= Satin glass =

Satin glass is glass that has been chemically treated to give it a misty-looking finish. The term "satin glass" is frequently used to refer to a collectible type of pressed glass.

Satin glass can be used for decorative items. However, satin glass is also used to provide privacy where the full transparency of glass is undesirable.

The satin finish is produced by treating the glass with hydrofluoric acid or hydrofluoric acid fumes.

Satin glass was first made as decorative pressed glass in England and the United States during the 1880s. Many companies have produced this type of satin glass.

It is similar to milk glass in that it is opaque, and has decorative surface patterns molded into it, however, satin glass has a satin, rather than glossy surface. Satin glass is typically tinted with a pastel color, blue is the most common.

It was produced by the Fenton Art Glass Company between 1972 and 1984 in large quantities.

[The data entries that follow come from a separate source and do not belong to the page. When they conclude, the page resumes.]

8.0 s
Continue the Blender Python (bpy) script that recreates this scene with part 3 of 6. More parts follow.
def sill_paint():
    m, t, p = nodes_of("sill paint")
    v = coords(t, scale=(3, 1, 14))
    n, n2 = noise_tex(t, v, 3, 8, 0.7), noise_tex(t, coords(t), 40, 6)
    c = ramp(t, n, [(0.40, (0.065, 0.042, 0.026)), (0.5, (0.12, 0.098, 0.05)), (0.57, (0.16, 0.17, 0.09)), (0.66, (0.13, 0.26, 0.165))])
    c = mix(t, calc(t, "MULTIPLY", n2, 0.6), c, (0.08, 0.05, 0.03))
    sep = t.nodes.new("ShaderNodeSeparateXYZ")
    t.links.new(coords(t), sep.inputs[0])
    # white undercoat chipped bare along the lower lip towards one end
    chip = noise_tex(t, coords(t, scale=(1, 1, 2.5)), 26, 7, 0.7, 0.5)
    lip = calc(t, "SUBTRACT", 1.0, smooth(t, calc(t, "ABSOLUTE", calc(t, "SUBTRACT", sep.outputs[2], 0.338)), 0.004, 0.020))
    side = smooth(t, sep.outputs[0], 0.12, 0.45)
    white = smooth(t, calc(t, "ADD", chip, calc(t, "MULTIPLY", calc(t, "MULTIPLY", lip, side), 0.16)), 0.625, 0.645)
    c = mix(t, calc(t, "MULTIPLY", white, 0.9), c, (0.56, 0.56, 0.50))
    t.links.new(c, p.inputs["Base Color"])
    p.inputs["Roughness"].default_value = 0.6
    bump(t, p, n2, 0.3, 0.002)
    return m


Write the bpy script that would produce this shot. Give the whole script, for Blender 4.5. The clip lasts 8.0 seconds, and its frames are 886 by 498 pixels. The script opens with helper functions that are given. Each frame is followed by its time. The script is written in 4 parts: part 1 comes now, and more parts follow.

Satin glass, like milk glass and carnival glass, is considered a collectible. Due to recent high production volume, prices commanded by satin glass are relatively low. However, certain large pieces produced in low volume can command high prices, especially if in perfect condition.

Burnishing a piece of satin glass will polish the satin finish away, leaving a glossy spot and greatly reducing the value as a collectable. Even friction from repeated ordinary handling, such as dusting with a cloth, will eventually add glossy spots to the finish, so the most desirable pieces become more rare even without breakage and chipping.